Last week I set up oCIS for the first time, following the default configuration as a reference. I configured and mounted the volumes I intended to use for persistent storage — specifically mounting a host path to /var/lib/ocis inside the container, as indicated in the docs.
However, instead of writing data to /var/lib/ocis, oCIS appears to have been writing data to /root/.ocis. I was not aware of this at the time, and went ahead and uploaded some backup data to oCIS.
Everything seemed fine — until today, when I needed to change the network configuration for the container and ran --force-recreate. After recreating the container:
- Previously created users could no longer log in (only the admin account still worked)

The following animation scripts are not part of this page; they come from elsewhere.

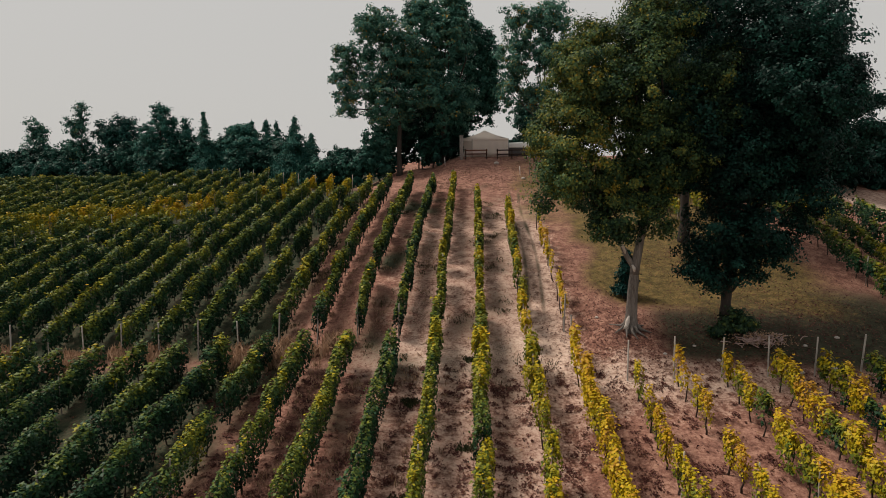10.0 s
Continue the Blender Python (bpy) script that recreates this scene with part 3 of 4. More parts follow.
def make_tree(name, label, category, place, lobes, count, size, seed, trunk=(), bark=None, r=0.3, tone=0.3, airy=0.25, clump=0.5, leaf=None, group="", branches=60, heads=(), up=0.0):
    """A tree: bent trunk points (x, y, z from its foot), limbs into each lobe, twigs to the clumps, and a crown of leaf clumps."""
    rg = np.random.default_rng(seed)
    x, y = place
    tree = thing(name, (x, y, float(land(x, y))), label, category, group)
    pts = np.array(trunk if len(trunk) else ((0, 0, -0.3), (0.05, 0, 1.0), (0.1, 0.05, 2.5), (0.0, 0, 4.0)), float)
    pts[1:, 2] += up
    lobes = [(q[0], q[1], q[2] + up, *q[3:]) for q in lobes]
    k = np.linspace(0, 1, len(pts))
    radii = r * (1.0 - 0.35 * k)
    radii[0] *= 1.3
    fine = np.linspace(0, 1, 14)
    path = np.stack([np.interp(fine, k, pts[:, j]) for j in range(3)], 1)
    v, f = tube(path, np.interp(fine, k, radii) * (1 + 0.05 * rg.normal(size=14)), 16)
    core = np.concatenate([path[:1], path, path[-1:]]).repeat(16, axis=0)
    ridge = np.tile(0.06 * rg.normal(size=16), 16) + 0.035 * rg.normal(size=256)      # ridged, knobbly bark
    v = v + (v - core) * ridge[:, None]
    bark = bark or BARK
    part("trunk", np_mesh("trunk", v, f, None, True), bark, tree)
    cv, cf, ct, tips = crown_cloud(lobes, count, size, rg, airy, tone, clump)
    fork = pts[-1]
    for lobe in lobes:
        chunks = []
        c = np.array(lobe[:3])
        if min(lobe[3:6]) < 0.6 or abs(lobe[1]) > 2:
            continue
        start = path[-1] if c[2] > fork[2] else path[int(rg.integers(6, 12))]
        if heads and c[2] > fork[2]:
            start = np.array(min(heads, key=lambda q: np.linalg.norm(np.array(q) - c)))
        chunks.append(limb(start, c, radii[-1] * 0.55, radii[-1] * 0.15, rg))
        ends = tips[np.linalg.norm((tips - c) / np.array(lobe[3:6]), axis=1) < 1.25]
        for e in ends[rg.permutation(len(ends))[: max(3, branches // len(lobes))]]:
            s = start + (c - start) * rg.uniform(0.55, 1.0)
            chunks.append(limb(s, e, radii[-1] * 0.2, 0.012, rg, 0.08, 4))
        v, f = join(chunks)
        part("limb", np_mesh("limb", v, f, None, True), BARK, tree)
    part("crown", np_mesh("crown", cv, cf, {"autumn": ct}), leaf or TREE_LEAF, tree)
    return tree


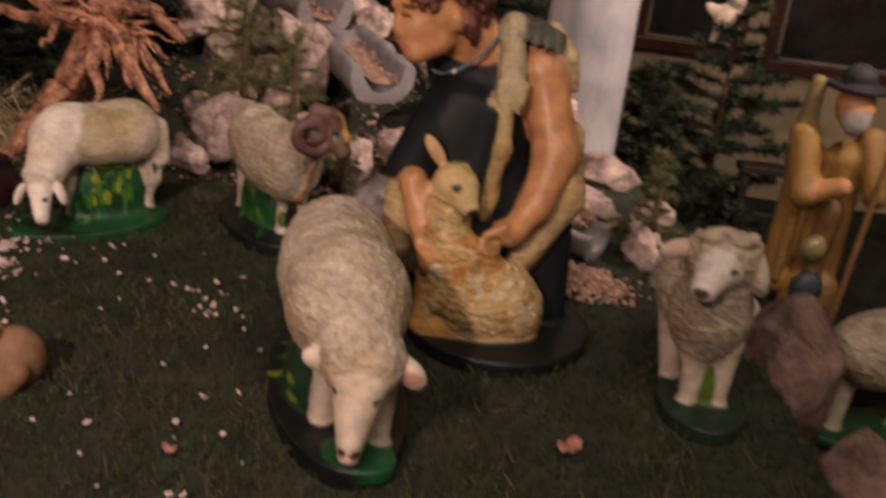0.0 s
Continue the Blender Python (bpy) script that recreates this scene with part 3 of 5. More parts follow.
def near_sheep(c):
    c.slab((-0.205, 1.625, 0.012), 0.260, 0.115, 0.020, -74, DARKBASE, gloss=0.6)
    c.slab((-0.140, 1.420, 0.024), 0.060, 0.045, 0.012, -20, GREEN, gloss=0.6)
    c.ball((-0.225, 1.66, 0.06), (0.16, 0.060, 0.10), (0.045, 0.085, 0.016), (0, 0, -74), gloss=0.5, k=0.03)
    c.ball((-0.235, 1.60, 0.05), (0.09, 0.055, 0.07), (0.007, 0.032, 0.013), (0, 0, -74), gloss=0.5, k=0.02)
    c.ball((-0.218, 1.665, 0.220), (0.165, 0.101, 0.108), WOOL, (0, 0, -76), 1.0)
    c.ball((-0.232, 1.745, 0.220), (0.092, 0.094, 0.106), WOOL, (0, 0, 0), 1.0)
    c.ball((-0.188, 1.555, 0.225), (0.100, 0.102, 0.110), WOOL, (0, 0, 0), 1.0)
    c.limb((-0.176, 1.50, 0.235), (-0.150, 1.435, 0.195), 0.078, 0.055, WOOL, 1.0, k=0.04)
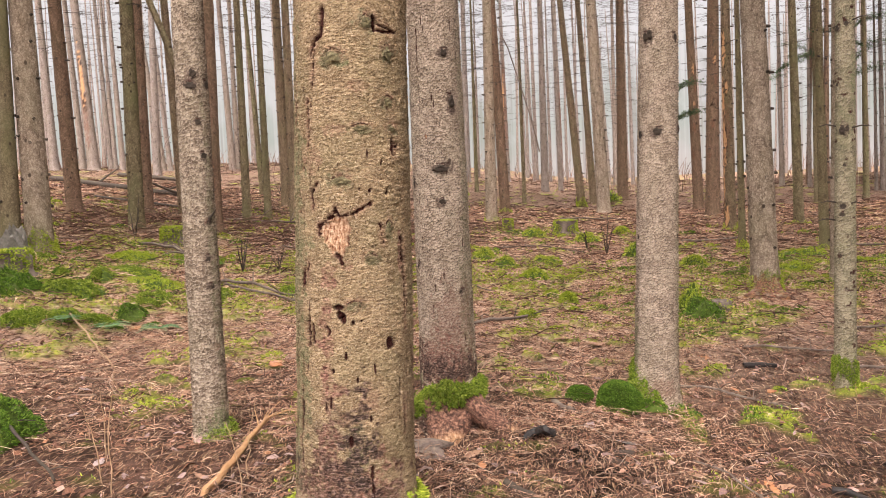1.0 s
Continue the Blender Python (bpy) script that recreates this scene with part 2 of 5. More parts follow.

- All uploaded data was gone
Because /root/.ocis was inside the container's writable layer and not bind-mounted, it was wiped when the container was recreated. My mounted volume at /var/lib/ocis was intact, but contained nothing.
I realize that the documentation mentions ~/.ocis as a default fallback depending on the environment. However, I'd like to raise two points regarding the Docker/Compose experience:
Silent Fallback ignoring Mounts: Even with a volume mapped to /var/lib/ocis (as seen in many examples), oCIS silently falls back to /root/.ocis if specific environment variables (like OCIS_BASE_DATA_PATH) aren't perfectly aligned. There is no startup warning that the app is writing to an ephemeral container layer instead of the expected persistent mount.
Documentation Improvement: Could the README and Docker Compose documentation be updated to explicitly warn users about this? A note stating "Ensure OCIS_BASE_DATA_PATH is set, otherwise data will be written to /root/.ocis and lost on container restart" would be incredibly helpful. Furthermore, printing the effective data path in the startup logs (e.g., Data directory: /root/.ocis) would catch this immediately.
Thanks for the great project — hope this feedback helps prevent others from running into the same data loss trap!